▶ WORK REQUIRED: In your copy, include every line of the listing below exactly but none of the pictures.
◆ ◆ ◆ ◆
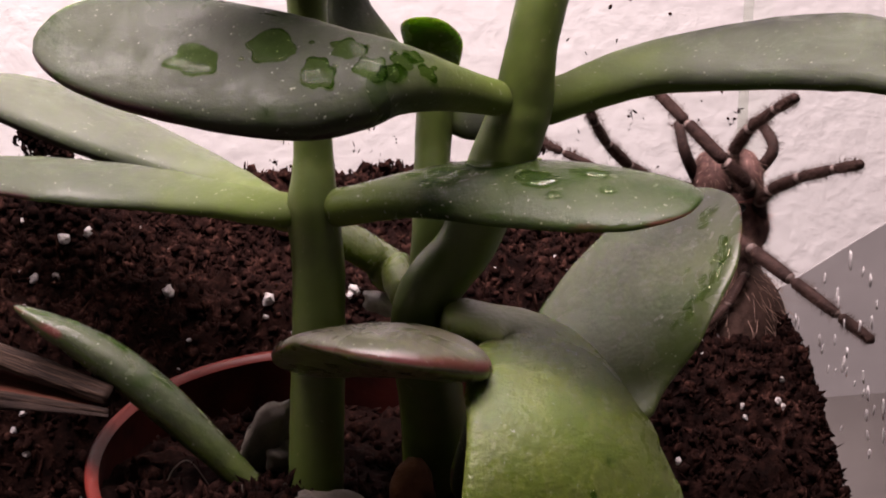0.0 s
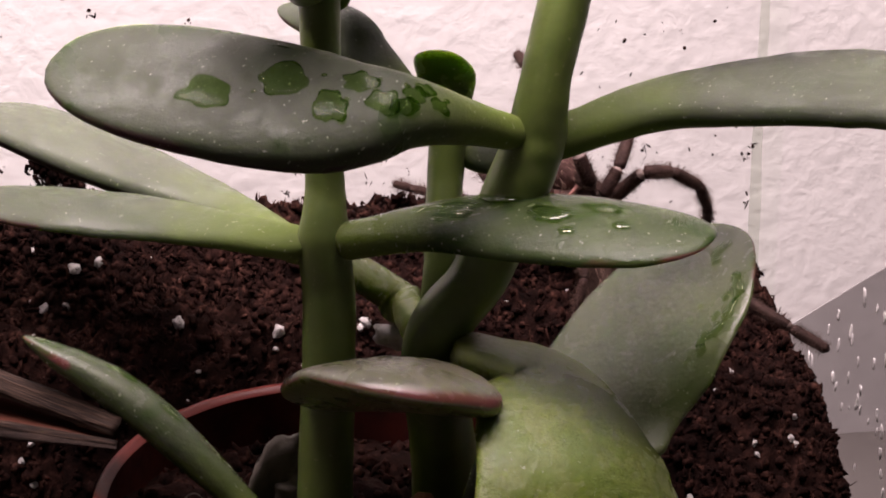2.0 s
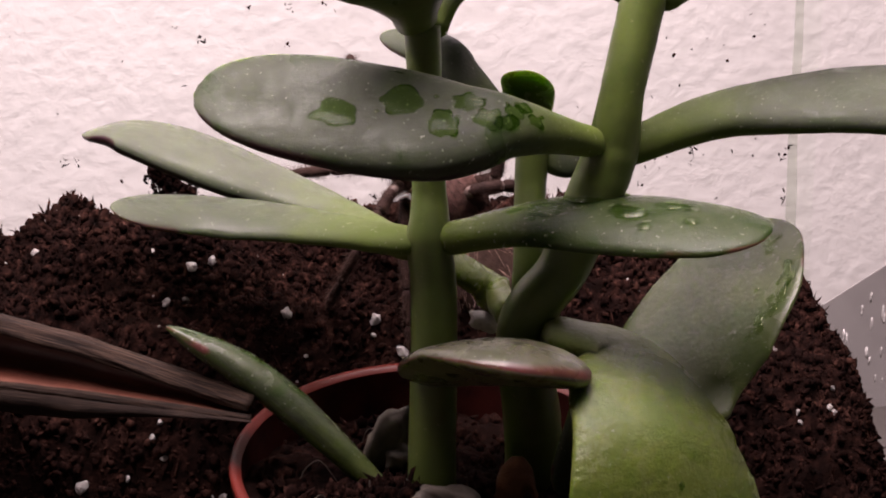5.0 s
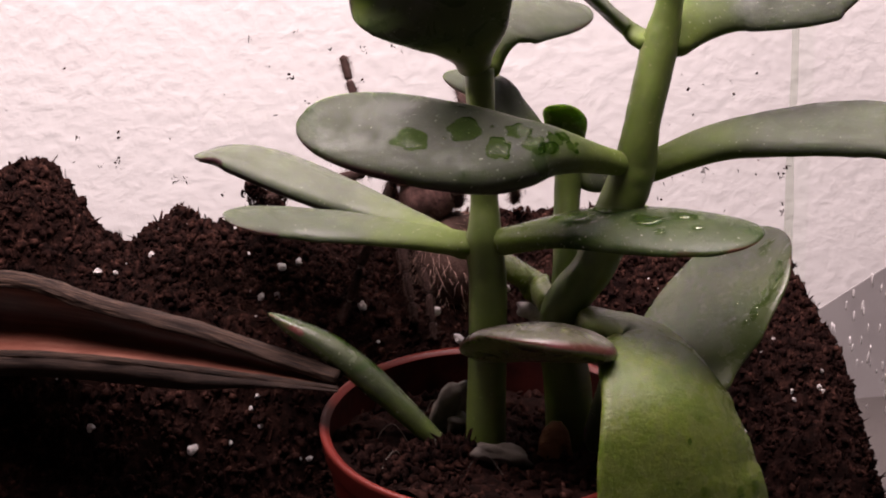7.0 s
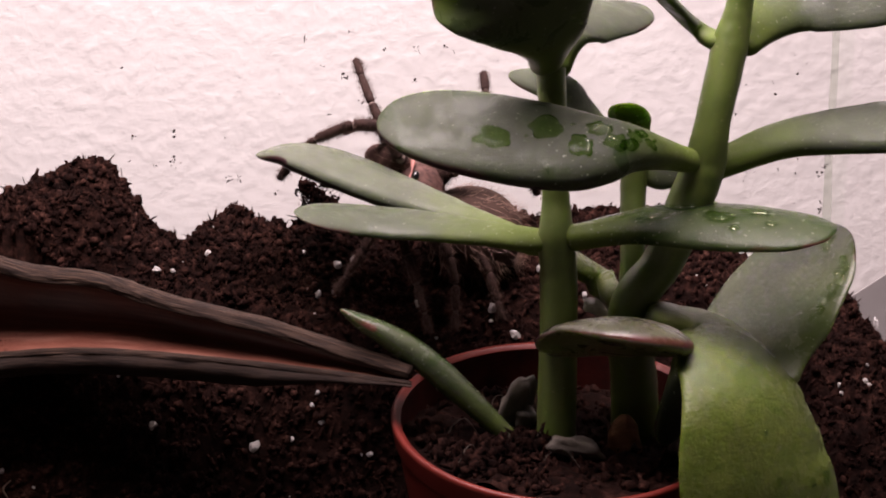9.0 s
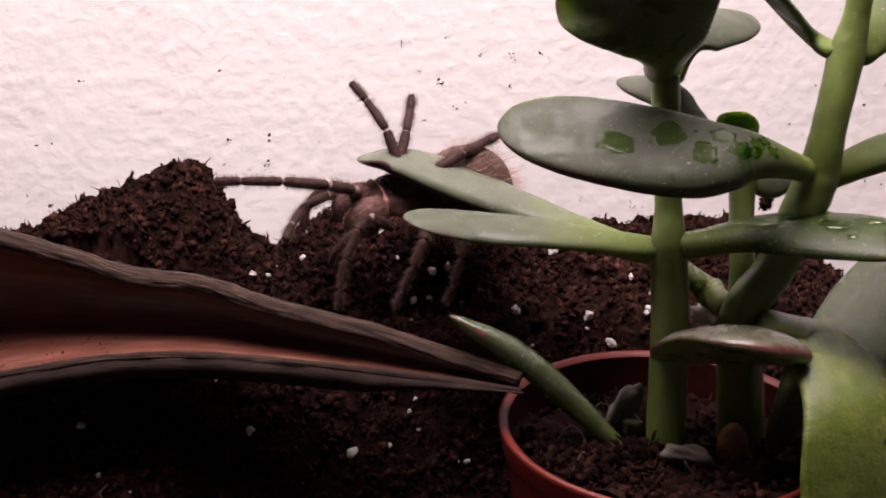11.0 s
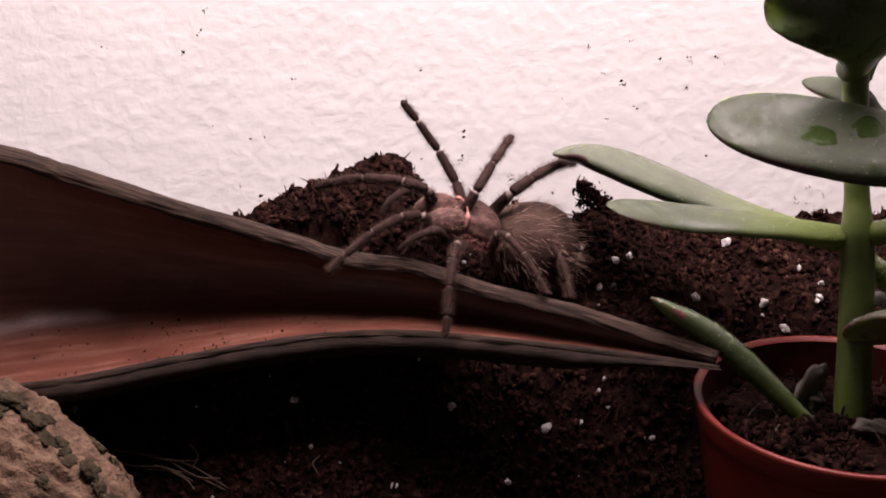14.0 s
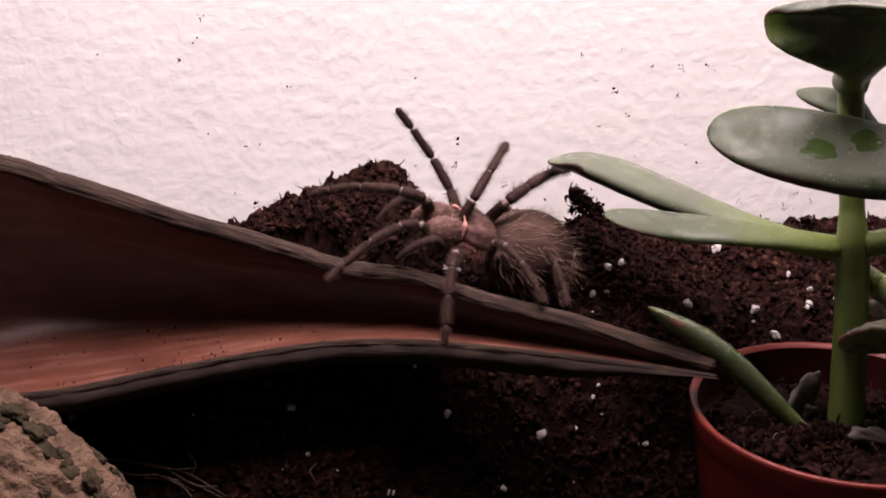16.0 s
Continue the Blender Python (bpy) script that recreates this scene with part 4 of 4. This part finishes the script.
◆ ◆ ◆ ◆
▶ EXERCISE RESULT:
0.0 s
2.0 s
5.0 s
7.0 s
9.0 s
11.0 s
14.0 s
16.0 s
Continue the Blender Python (bpy) script that recreates this scene with part 4 of 4. This part finishes the script.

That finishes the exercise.